Juan Pablo Vielma, Massachusetts Institute of Technology

Abstract

More than 50 years of development have made mixed integer linear programming (MILP) an extremely successful tool. MILP’s modeling flexibility allows it describe a wide range of business, engineering and scientific problems, and, while MILP is NP-hard, many of these problems are routinely solved in practice thanks to state-of-the-art solvers that nearly double their machine-independent speeds every year. Inspired by this success, the last decade has seen a surge of activity on the solution and application of mixed integer convex programming (MICP), which extends MILP’s versatility by allowing the use of convex constraints in addition to linear inequalities.

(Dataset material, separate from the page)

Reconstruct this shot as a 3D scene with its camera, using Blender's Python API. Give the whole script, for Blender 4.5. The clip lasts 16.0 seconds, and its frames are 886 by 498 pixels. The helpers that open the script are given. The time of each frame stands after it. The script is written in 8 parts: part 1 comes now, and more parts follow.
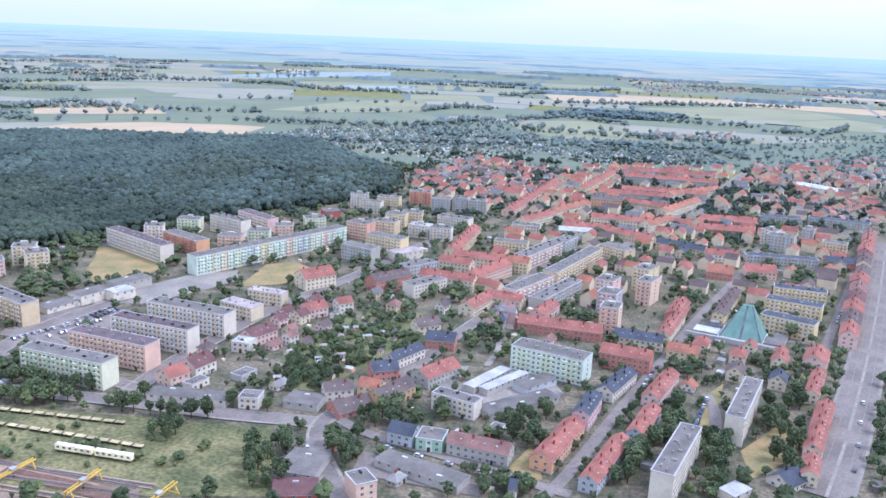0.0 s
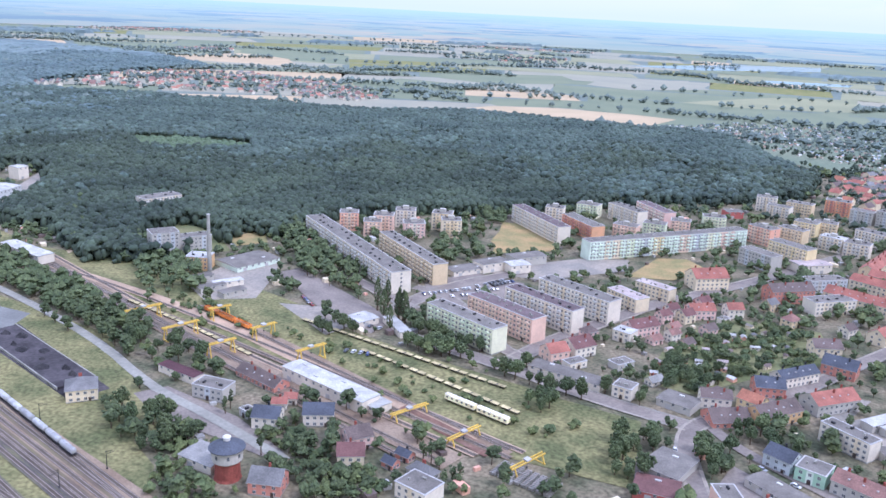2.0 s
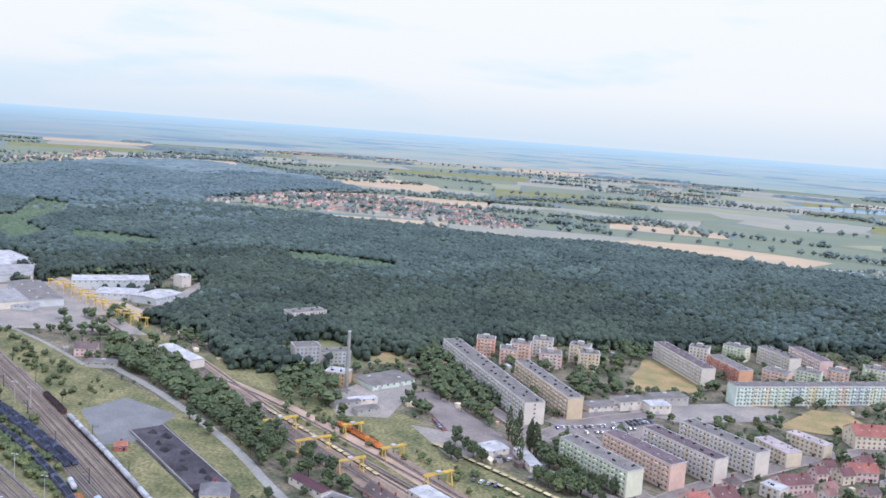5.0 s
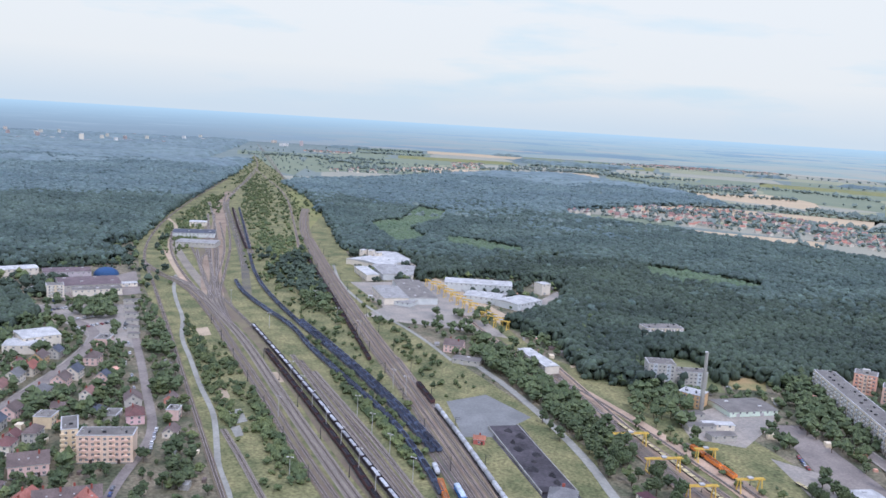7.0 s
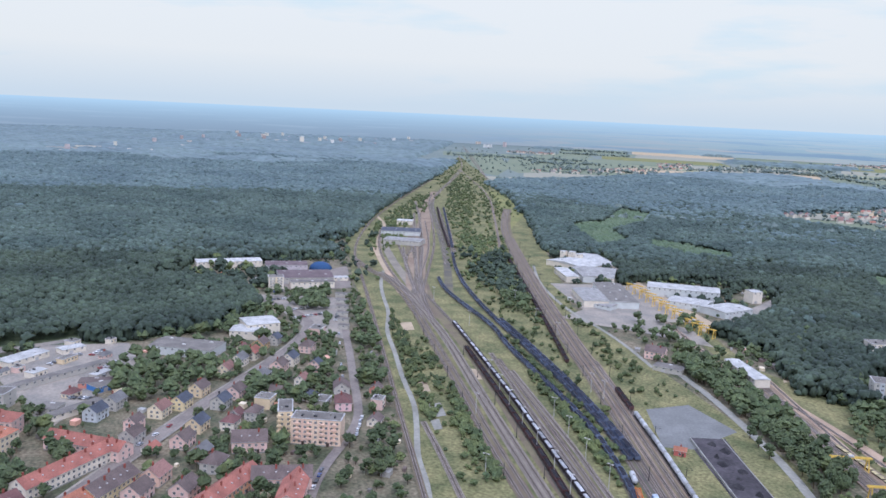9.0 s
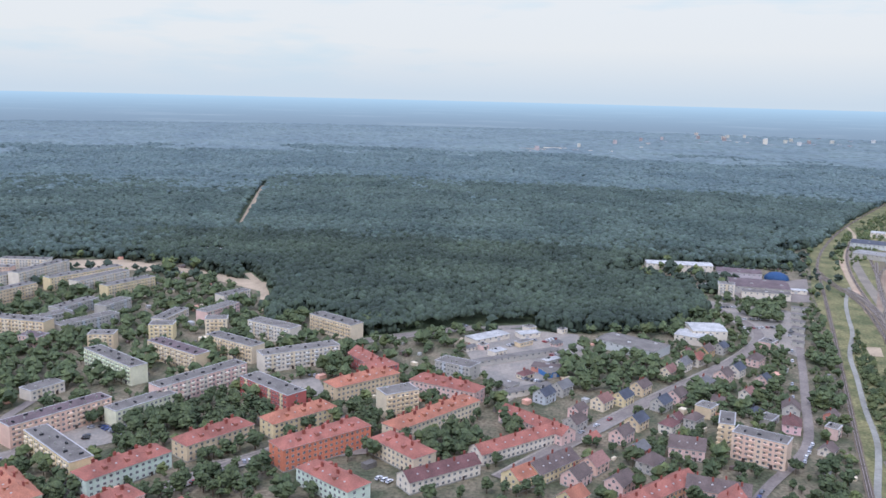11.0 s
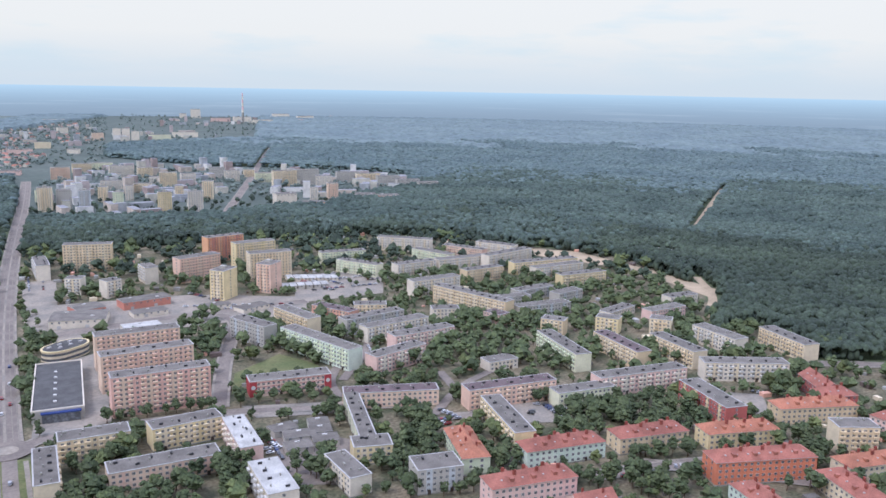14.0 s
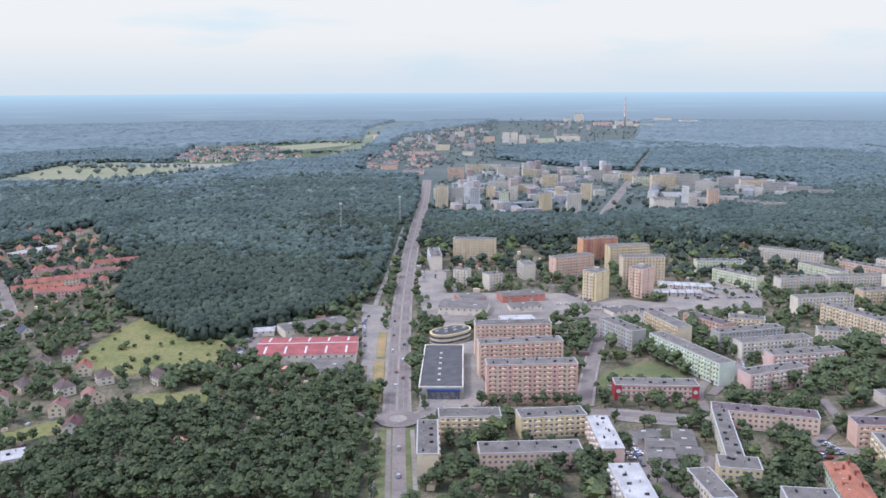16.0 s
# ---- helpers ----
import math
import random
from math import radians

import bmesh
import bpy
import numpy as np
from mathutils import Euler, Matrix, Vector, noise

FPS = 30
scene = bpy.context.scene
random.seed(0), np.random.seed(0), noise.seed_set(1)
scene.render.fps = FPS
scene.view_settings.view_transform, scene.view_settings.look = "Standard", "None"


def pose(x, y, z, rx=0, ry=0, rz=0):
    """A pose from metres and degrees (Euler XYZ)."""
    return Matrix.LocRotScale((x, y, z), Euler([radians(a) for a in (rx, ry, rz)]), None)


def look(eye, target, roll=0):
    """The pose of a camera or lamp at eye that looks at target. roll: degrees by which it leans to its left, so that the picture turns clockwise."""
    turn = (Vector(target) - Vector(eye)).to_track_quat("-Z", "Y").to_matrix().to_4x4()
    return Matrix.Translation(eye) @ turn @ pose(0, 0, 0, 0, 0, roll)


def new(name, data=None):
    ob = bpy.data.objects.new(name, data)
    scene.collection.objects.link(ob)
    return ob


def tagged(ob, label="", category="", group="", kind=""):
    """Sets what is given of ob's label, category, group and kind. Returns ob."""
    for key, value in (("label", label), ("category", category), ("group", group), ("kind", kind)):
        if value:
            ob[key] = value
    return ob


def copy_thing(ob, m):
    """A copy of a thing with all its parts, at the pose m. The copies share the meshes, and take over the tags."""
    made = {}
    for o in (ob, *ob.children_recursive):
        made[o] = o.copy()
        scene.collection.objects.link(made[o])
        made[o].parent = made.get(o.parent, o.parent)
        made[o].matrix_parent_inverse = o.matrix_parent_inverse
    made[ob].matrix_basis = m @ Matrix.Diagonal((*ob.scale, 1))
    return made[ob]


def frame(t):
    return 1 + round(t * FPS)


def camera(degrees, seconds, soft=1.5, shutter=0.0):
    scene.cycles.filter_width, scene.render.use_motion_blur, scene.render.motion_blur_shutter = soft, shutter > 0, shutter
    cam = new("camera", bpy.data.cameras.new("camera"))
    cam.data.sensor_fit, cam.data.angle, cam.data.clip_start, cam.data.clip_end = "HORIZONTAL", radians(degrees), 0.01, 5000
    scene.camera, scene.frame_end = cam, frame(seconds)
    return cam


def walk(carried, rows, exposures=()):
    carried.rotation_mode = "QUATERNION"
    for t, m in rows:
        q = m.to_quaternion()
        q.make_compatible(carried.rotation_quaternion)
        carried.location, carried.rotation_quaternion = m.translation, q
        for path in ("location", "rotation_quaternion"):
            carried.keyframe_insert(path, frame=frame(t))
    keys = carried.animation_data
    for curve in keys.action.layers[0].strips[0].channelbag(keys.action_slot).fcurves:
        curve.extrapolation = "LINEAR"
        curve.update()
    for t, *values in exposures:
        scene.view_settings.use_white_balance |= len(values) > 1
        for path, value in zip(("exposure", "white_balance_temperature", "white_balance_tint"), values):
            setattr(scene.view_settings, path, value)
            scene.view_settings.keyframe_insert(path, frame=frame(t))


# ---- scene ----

In this talk we cover various recent developments concerning theory, algorithms and computation for MICP. Solvers for MICP can be significantly more effective than those for more general non-convex optimization, so one of the questions we cover in this talk is what classes of non-convex constraints can be modeled through MICP. We also cover various topics concerning the modeling and computational solution of MICP problems using the Julia programming language and the JuMP modeling language for optimization. In particular, we show how mixed integer optimal control problems where the variables are polynomials can be easily modeled and solved by seamlessly combining several Julia packages and JuMP extensions with the Julia-written MICP solver Pajarito.jl. Finally, we introduce Hypatia.jl: a Julia-based interior point solver for general non-symmetric conic programming.